The first ascensionists were thoughtful and placed a ring bolt to facilitate bailing if you cannot climb through the crux. Without it, parties would have to leave behind a carabiner of their own. The crux is steep, technical and sequence specific. I was impressed when James climbed it clean first go. I wasn’t so successful seconding the pitch, managing to get it second try.

We completed the remaining four pitches with relative ease topping out the route in four hours. The climbing was always enjoyable on mostly good quality rock. Even the last two pitches which comprise the easiest climbing on the route had steep sections with fun moves.

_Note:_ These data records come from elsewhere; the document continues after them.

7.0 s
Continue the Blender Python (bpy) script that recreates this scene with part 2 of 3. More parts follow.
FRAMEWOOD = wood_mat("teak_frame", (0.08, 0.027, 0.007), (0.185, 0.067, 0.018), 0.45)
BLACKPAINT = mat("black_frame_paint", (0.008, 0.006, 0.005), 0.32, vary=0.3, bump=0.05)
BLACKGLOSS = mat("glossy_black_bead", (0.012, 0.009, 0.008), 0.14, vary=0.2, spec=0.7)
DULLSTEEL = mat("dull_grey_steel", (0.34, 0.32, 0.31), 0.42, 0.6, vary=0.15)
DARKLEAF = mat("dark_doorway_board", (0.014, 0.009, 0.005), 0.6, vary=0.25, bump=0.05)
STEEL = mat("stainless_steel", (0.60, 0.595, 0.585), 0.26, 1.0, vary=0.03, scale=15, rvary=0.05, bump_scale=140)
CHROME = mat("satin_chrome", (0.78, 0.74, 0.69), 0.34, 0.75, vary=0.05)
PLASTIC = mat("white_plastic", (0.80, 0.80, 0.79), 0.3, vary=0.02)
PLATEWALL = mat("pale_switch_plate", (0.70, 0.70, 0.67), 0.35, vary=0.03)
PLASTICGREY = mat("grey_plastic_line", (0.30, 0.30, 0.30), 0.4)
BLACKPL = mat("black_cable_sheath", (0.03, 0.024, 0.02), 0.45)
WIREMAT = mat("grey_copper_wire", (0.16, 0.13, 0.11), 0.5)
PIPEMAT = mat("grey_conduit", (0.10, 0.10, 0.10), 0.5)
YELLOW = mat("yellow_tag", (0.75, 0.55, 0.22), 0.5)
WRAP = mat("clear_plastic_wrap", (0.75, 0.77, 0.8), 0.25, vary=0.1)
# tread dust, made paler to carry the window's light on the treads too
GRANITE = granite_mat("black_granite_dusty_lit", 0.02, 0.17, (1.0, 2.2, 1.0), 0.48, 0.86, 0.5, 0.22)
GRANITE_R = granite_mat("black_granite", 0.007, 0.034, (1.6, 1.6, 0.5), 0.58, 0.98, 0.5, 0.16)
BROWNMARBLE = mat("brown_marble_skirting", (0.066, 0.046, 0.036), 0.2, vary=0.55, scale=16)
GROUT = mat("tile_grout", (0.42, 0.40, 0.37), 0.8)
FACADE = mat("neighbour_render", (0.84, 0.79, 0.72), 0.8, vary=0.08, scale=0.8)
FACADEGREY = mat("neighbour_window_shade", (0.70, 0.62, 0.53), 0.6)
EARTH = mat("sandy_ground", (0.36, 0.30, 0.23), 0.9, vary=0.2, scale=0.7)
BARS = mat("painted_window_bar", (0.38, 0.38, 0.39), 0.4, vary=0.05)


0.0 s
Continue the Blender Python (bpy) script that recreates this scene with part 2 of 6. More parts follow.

We rappelled the route, put on our shoes and ventured back down the hillside. Thankfully we managed to keep to the main trail for most of the time and were back at the car just after 8pm. Just enough time to sneak a shower in at the Queenstown Event Centre before heading into town to demolish a twenty-inch Fat Badgers Pizza and a pint of beer. Consecutive days of climbing and long approaches had seen me build up quite the calorie deficit!

New Zealand isn’t exactly known for its quality rock climbing however both the Sundial and Poseidon were immensely enjoyable experiences. Though I hope to get into the higher mountains soon, I know that there is more than meets the eye when it comes to New Zealand rock and I won’t be disappointed discovering more.

 Ocean wall with the approximate line for Poseidon shown in red.

Ocean wall with the approximate line for Poseidon shown in red.